Sheriff’s spokeswoman Sandra Mendez referred to the woman as an “experienced skydiver” and said the Federal Aviation Administration will be investigating the incident, but gave few other details.
Owner Bill Dause spoke to reporters Monday morning at the Acampo skydiving center with his account of what occurred.
“No one actually saw exactly what happened until probably the last couple hundred feet,” he said. “She had two parachutes out, entangled with each other that weren’t fully inflated, and pointed toward the ground at very rapid speed.”
Dause said he did not know whether Call packed her own parachute Saturday, though with her amount of experience she would have known how to do so. But an employee at Skydive Lodi interjected that her equipment was packed by a contract parachute rigger.
Dause said Call had “a little over” 2,000 jumps of experience, but had “been out of the sport for many years and got back to it a couple of years ago.”
Skydive Lodi Parachute Center will conduct its own internal review of Saturday’s accident, but Dause said that due to law enforcement presence, “they treat it as a crime scene, and as a result, most of the information we get is secondhand.”

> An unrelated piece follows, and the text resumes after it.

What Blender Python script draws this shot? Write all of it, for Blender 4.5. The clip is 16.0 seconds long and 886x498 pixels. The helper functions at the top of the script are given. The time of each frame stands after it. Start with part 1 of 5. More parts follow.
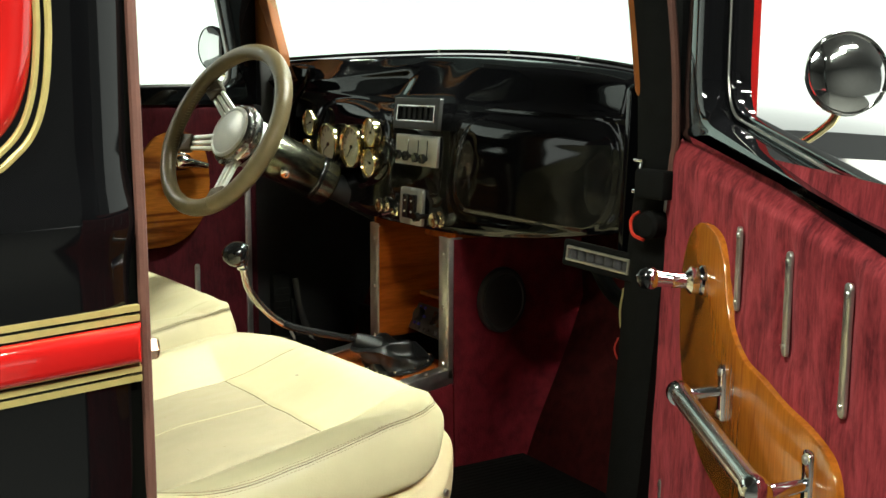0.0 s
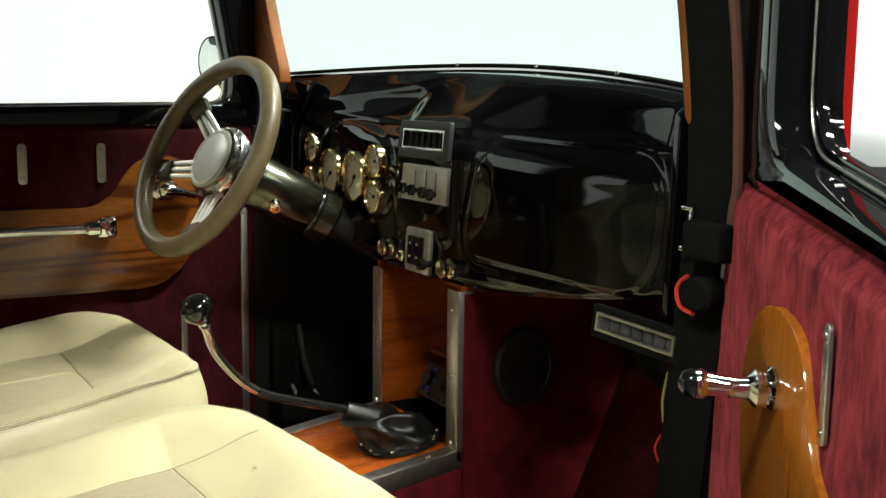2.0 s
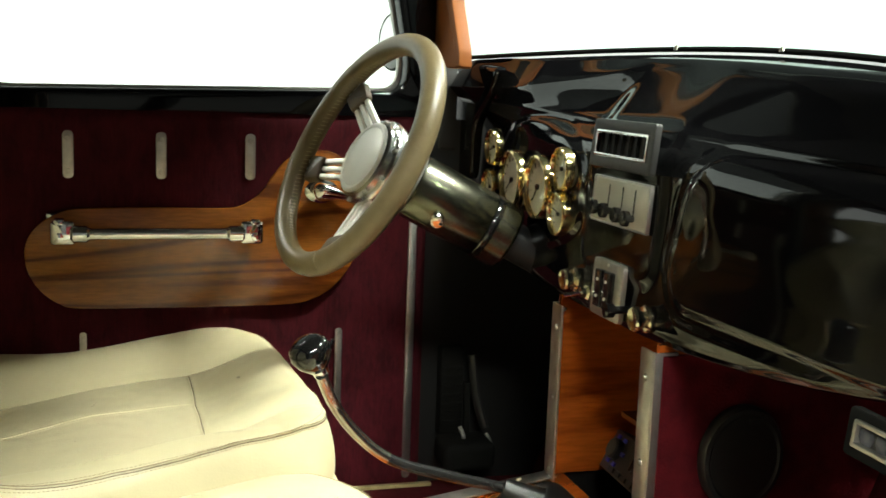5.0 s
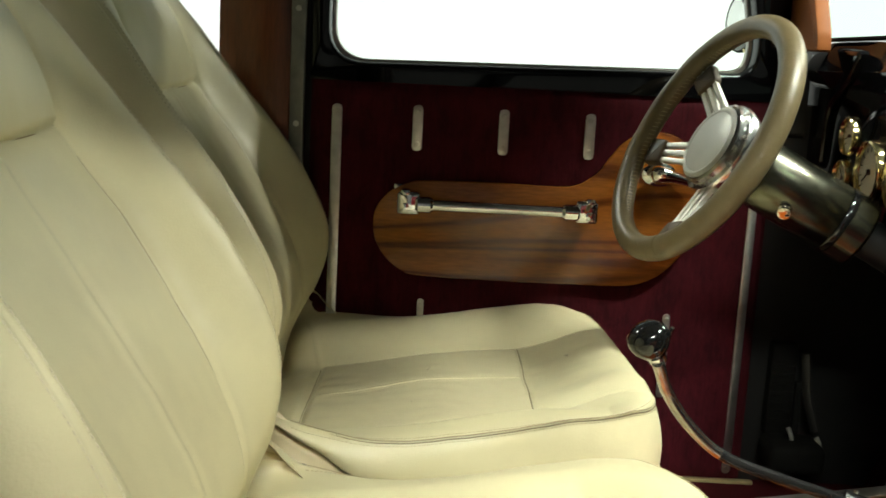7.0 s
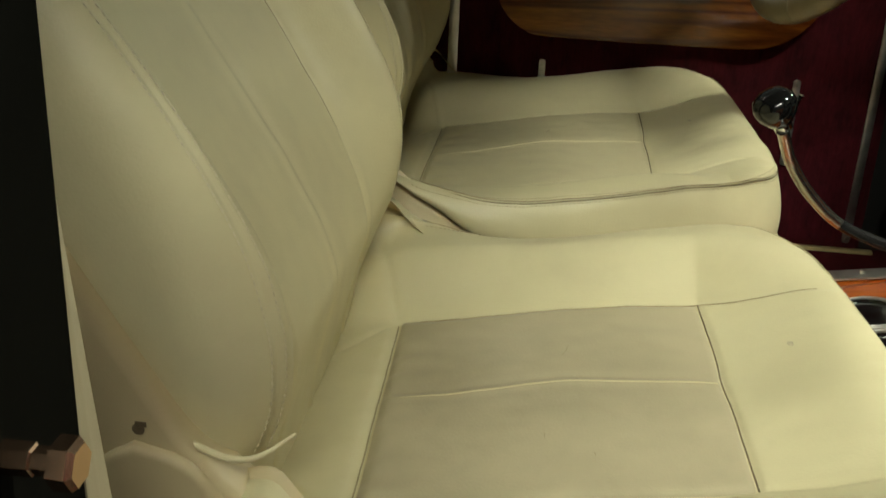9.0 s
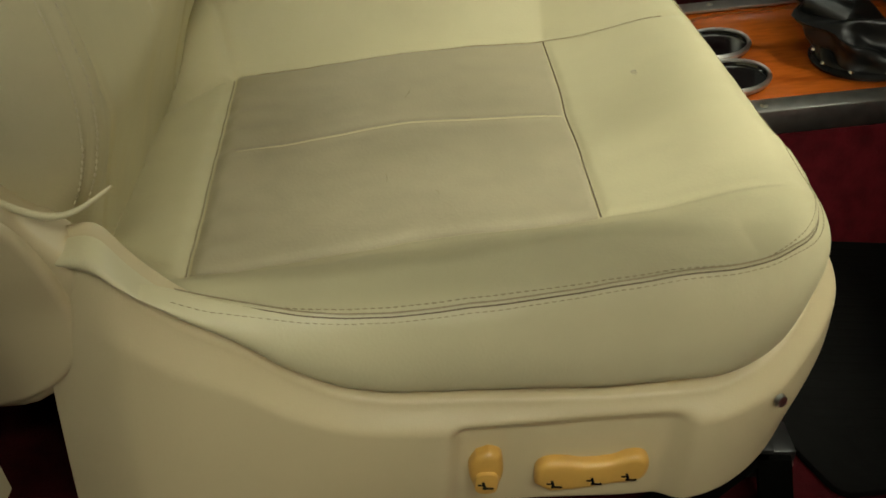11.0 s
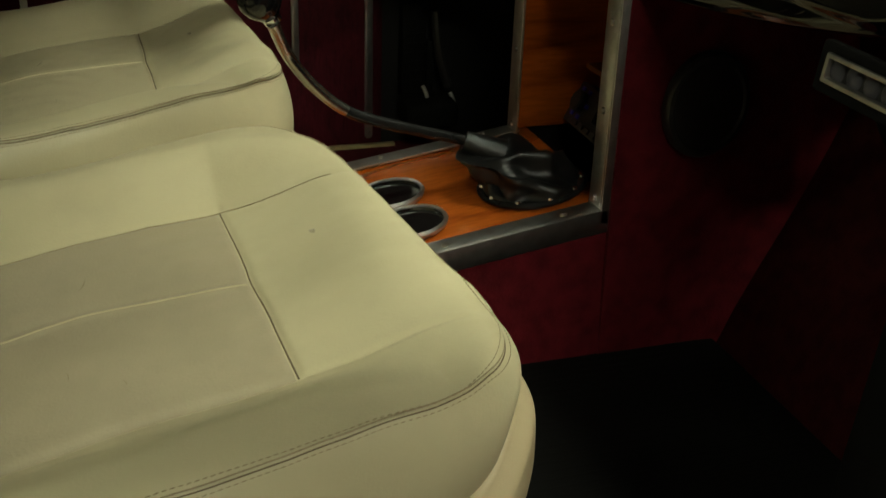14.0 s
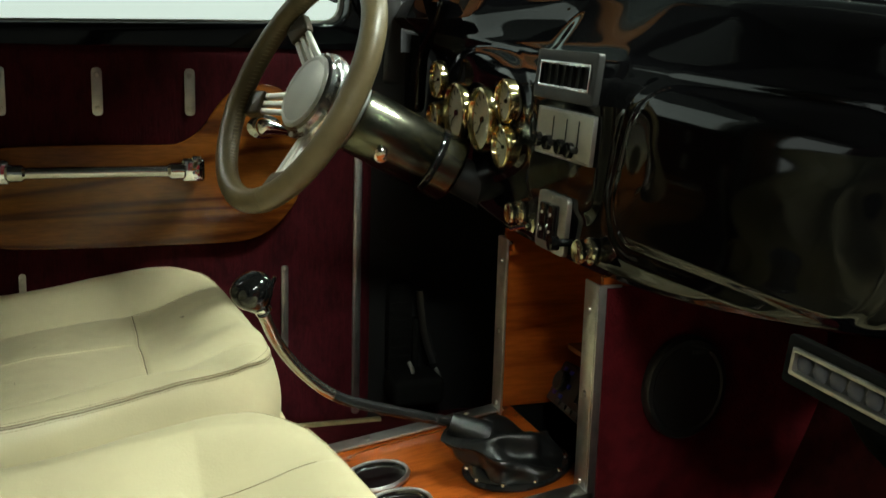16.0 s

He said that while he didn’t know Call well personally, he estimated she had jumped at his business about 10 to 15 times over the past year.
Saturday’s death is the 22nd fatality at Skydive Lodi Parachute Center dating to 1981.
“We’re sad, but it’s just like a car wreck or anything else,” Dause said. “You have to go on.”
One month before Saturday’s incident, a judge granted a $40 million judgment against Dause, awarded to the family of Los Banos resident Tyler Turner, an 18-year-old who died in a 2016 accident at the site.
The ruling came after Turner’s family in a lawsuit claimed the tandem instructor, who also died in that incident, lacked proper training and was still under a probationary period.
Asked Monday how he will go on operating his business in light of legal troubles and owing $40 million, Dause deflected.
“That’s kind of a hard question to answer if you’re not dedicated to the activity you’re doing,” Dause said with a chuckle, before claiming news media were blowing the incidents at the parachute center out of proportion.
The center remained open Monday, as it is 365 days a year, according to its website.